— Directive —
From the listing below, copy only the lines from the line that contains "scene.collection.objects.link(ob)" to the line that contains "setattr(scene.view_settings, path, value)", counting those two lines as part of the copy.

— Provided material —
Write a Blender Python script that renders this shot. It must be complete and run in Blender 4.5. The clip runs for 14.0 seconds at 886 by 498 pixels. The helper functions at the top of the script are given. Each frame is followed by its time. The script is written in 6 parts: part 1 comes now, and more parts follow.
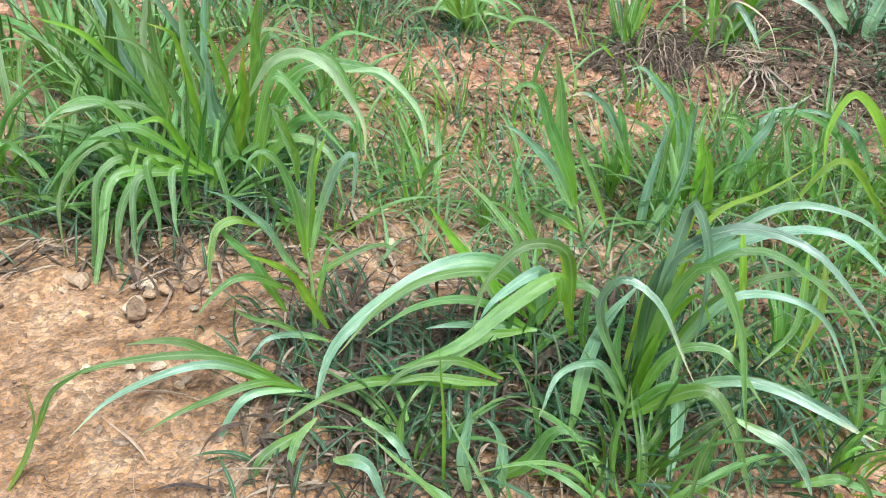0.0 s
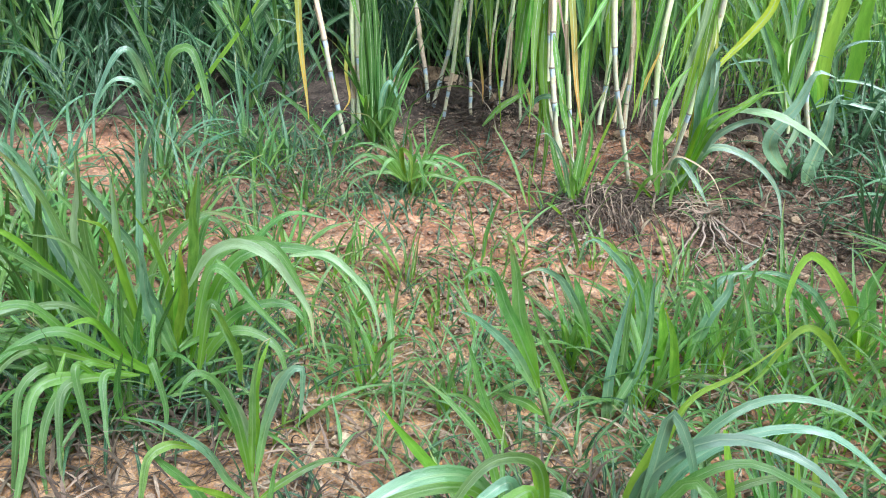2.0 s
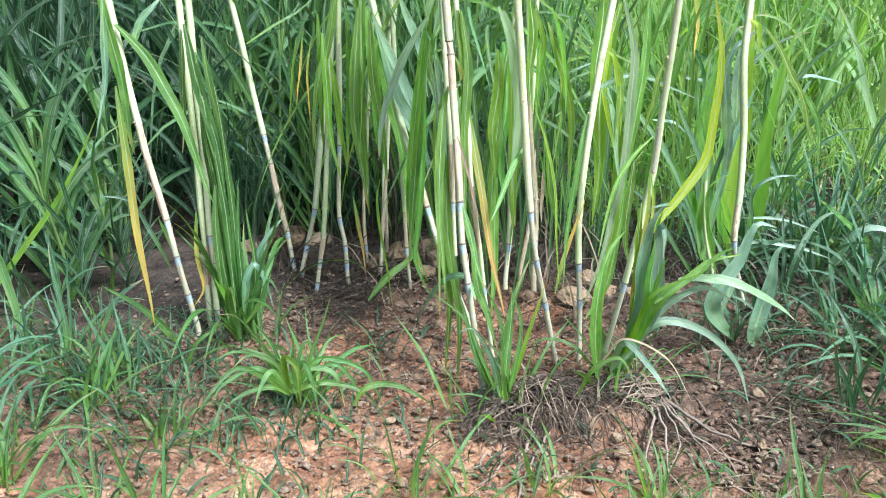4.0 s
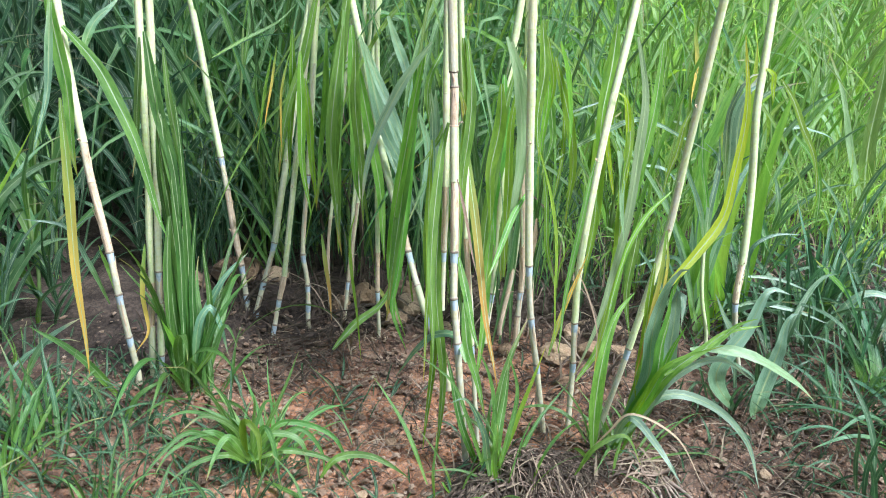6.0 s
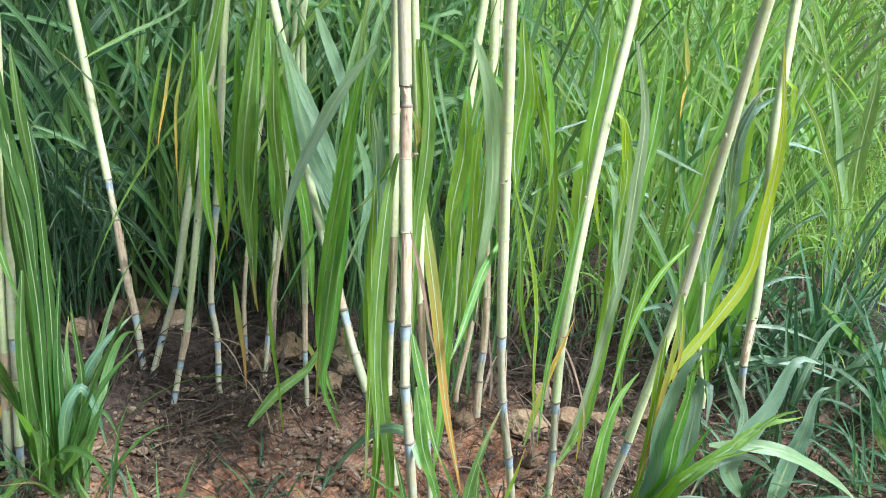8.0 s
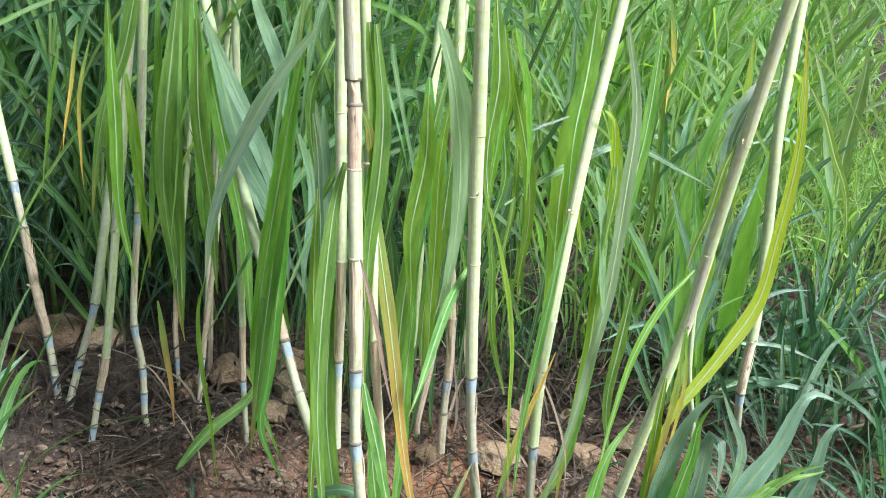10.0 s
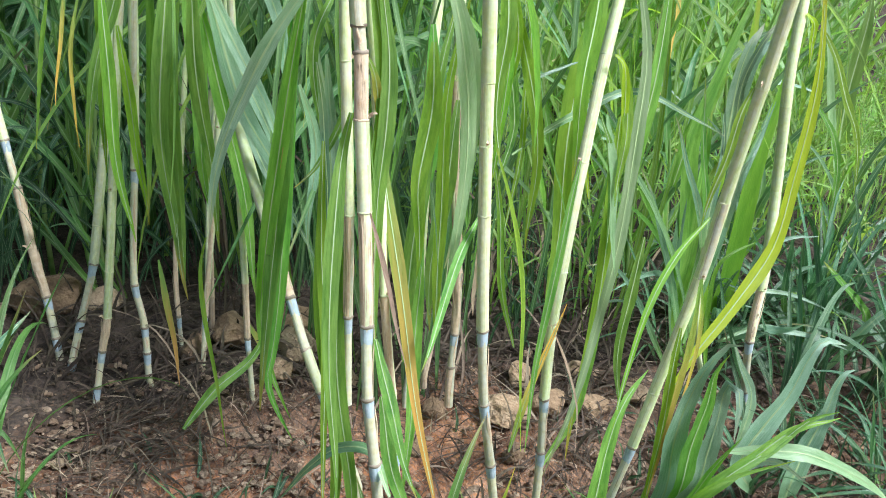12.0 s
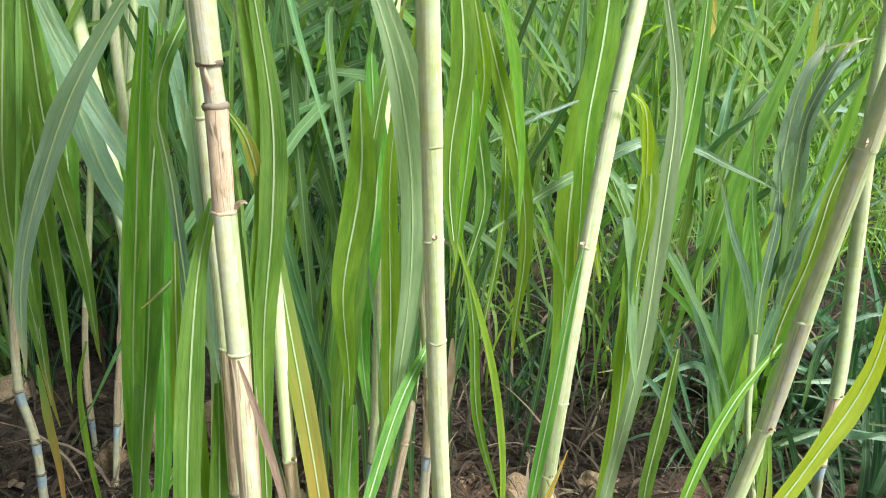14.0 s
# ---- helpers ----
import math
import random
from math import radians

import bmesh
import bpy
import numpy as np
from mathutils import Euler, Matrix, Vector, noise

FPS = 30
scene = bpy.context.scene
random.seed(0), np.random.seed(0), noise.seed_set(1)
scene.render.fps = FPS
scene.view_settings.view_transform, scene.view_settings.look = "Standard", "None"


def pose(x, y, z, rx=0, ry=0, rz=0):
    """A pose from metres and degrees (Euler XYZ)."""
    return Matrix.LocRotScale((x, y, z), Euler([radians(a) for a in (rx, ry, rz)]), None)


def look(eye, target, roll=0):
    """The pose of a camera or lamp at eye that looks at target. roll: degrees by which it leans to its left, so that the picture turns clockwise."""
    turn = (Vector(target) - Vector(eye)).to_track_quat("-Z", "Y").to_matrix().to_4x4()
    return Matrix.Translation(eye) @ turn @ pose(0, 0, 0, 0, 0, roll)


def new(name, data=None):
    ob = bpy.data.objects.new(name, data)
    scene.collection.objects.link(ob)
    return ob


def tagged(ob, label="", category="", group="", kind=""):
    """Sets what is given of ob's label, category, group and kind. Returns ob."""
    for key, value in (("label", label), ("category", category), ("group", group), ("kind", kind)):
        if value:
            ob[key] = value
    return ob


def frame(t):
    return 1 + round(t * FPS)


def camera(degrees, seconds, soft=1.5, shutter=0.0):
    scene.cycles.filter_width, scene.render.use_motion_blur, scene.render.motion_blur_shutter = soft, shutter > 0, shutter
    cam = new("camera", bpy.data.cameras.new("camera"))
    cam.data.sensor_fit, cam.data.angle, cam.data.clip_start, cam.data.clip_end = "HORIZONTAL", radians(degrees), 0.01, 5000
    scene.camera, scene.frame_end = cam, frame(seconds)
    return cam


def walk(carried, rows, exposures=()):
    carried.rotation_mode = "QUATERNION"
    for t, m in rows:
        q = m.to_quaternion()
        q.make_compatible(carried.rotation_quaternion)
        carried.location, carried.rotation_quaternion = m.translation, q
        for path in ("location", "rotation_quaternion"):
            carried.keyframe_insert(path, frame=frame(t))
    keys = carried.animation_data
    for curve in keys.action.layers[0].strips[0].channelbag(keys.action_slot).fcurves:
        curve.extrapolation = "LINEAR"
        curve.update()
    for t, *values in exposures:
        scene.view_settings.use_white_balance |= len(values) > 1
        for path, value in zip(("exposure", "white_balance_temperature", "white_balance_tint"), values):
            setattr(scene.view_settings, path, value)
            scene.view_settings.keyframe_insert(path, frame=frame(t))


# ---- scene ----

— Output —
    scene.collection.objects.link(ob)
    return ob


def tagged(ob, label="", category="", group="", kind=""):
    """Sets what is given of ob's label, category, group and kind. Returns ob."""
    for key, value in (("label", label), ("category", category), ("group", group), ("kind", kind)):
        if value:
            ob[key] = value
    return ob


def frame(t):
    return 1 + round(t * FPS)


def camera(degrees, seconds, soft=1.5, shutter=0.0):
    scene.cycles.filter_width, scene.render.use_motion_blur, scene.render.motion_blur_shutter = soft, shutter > 0, shutter
    cam = new("camera", bpy.data.cameras.new("camera"))
    cam.data.sensor_fit, cam.data.angle, cam.data.clip_start, cam.data.clip_end = "HORIZONTAL", radians(degrees), 0.01, 5000
    scene.camera, scene.frame_end = cam, frame(seconds)
    return cam


def walk(carried, rows, exposures=()):
    carried.rotation_mode = "QUATERNION"
    for t, m in rows:
        q = m.to_quaternion()
        q.make_compatible(carried.rotation_quaternion)
        carried.location, carried.rotation_quaternion = m.translation, q
        for path in ("location", "rotation_quaternion"):
            carried.keyframe_insert(path, frame=frame(t))
    keys = carried.animation_data
    for curve in keys.action.layers[0].strips[0].channelbag(keys.action_slot).fcurves:
        curve.extrapolation = "LINEAR"
        curve.update()
    for t, *values in exposures:
        scene.view_settings.use_white_balance |= len(values) > 1
        for path, value in zip(("exposure", "white_balance_temperature", "white_balance_tint"), values):
            setattr(scene.view_settings, path, value)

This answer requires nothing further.